• EXERCISE DETAILS: Skip the pictures and repeat each line of the data exactly.

((

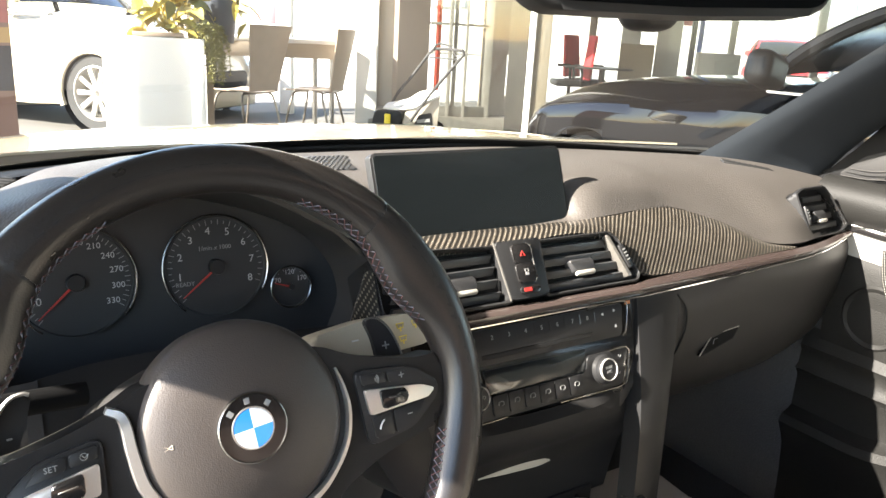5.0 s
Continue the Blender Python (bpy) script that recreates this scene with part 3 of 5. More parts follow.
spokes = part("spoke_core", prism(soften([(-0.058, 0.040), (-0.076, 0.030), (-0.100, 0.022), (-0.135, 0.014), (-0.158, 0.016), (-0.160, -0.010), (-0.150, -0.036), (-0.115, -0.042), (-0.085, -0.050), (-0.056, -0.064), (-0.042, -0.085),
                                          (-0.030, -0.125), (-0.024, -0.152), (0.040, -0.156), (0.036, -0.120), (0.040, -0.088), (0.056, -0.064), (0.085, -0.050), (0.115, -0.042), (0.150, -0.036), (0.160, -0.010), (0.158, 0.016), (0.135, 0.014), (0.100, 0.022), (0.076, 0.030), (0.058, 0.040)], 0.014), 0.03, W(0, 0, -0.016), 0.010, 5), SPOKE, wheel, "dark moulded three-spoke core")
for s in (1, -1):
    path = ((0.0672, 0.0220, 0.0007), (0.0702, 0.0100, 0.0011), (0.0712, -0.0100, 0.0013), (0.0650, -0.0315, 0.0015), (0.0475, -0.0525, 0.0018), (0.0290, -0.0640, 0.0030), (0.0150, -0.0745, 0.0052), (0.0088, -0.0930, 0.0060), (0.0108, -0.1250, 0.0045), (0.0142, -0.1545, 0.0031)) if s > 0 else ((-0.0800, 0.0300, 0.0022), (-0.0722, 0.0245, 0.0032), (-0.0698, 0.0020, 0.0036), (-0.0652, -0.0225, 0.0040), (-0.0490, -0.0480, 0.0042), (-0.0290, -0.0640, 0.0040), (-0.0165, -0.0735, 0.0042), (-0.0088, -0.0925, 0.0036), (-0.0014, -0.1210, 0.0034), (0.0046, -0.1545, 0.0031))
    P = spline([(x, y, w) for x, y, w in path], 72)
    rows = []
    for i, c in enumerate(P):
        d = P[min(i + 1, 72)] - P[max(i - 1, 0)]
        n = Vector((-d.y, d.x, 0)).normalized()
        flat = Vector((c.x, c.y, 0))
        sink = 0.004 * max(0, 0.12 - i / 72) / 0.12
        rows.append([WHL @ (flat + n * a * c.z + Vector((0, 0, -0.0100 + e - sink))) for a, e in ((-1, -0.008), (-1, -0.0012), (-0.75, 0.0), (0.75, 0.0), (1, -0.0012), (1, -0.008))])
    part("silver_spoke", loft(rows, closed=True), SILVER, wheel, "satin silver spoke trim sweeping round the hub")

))

• OUTPUT FOR THIS EXERCISE:
5.0 s
Continue the Blender Python (bpy) script that recreates this scene with part 3 of 5. More parts follow.
spokes = part("spoke_core", prism(soften([(-0.058, 0.040), (-0.076, 0.030), (-0.100, 0.022), (-0.135, 0.014), (-0.158, 0.016), (-0.160, -0.010), (-0.150, -0.036), (-0.115, -0.042), (-0.085, -0.050), (-0.056, -0.064), (-0.042, -0.085),
                                          (-0.030, -0.125), (-0.024, -0.152), (0.040, -0.156), (0.036, -0.120), (0.040, -0.088), (0.056, -0.064), (0.085, -0.050), (0.115, -0.042), (0.150, -0.036), (0.160, -0.010), (0.158, 0.016), (0.135, 0.014), (0.100, 0.022), (0.076, 0.030), (0.058, 0.040)], 0.014), 0.03, W(0, 0, -0.016), 0.010, 5), SPOKE, wheel, "dark moulded three-spoke core")
for s in (1, -1):
    path = ((0.0672, 0.0220, 0.0007), (0.0702, 0.0100, 0.0011), (0.0712, -0.0100, 0.0013), (0.0650, -0.0315, 0.0015), (0.0475, -0.0525, 0.0018), (0.0290, -0.0640, 0.0030), (0.0150, -0.0745, 0.0052), (0.0088, -0.0930, 0.0060), (0.0108, -0.1250, 0.0045), (0.0142, -0.1545, 0.0031)) if s > 0 else ((-0.0800, 0.0300, 0.0022), (-0.0722, 0.0245, 0.0032), (-0.0698, 0.0020, 0.0036), (-0.0652, -0.0225, 0.0040), (-0.0490, -0.0480, 0.0042), (-0.0290, -0.0640, 0.0040), (-0.0165, -0.0735, 0.0042), (-0.0088, -0.0925, 0.0036), (-0.0014, -0.1210, 0.0034), (0.0046, -0.1545, 0.0031))
    P = spline([(x, y, w) for x, y, w in path], 72)
    rows = []
    for i, c in enumerate(P):
        d = P[min(i + 1, 72)] - P[max(i - 1, 0)]
        n = Vector((-d.y, d.x, 0)).normalized()
        flat = Vector((c.x, c.y, 0))
        sink = 0.004 * max(0, 0.12 - i / 72) / 0.12
        rows.append([WHL @ (flat + n * a * c.z + Vector((0, 0, -0.0100 + e - sink))) for a, e in ((-1, -0.008), (-1, -0.0012), (-0.75, 0.0), (0.75, 0.0), (1, -0.0012), (1, -0.008))])
    part("silver_spoke", loft(rows, closed=True), SILVER, wheel, "satin silver spoke trim sweeping round the hub")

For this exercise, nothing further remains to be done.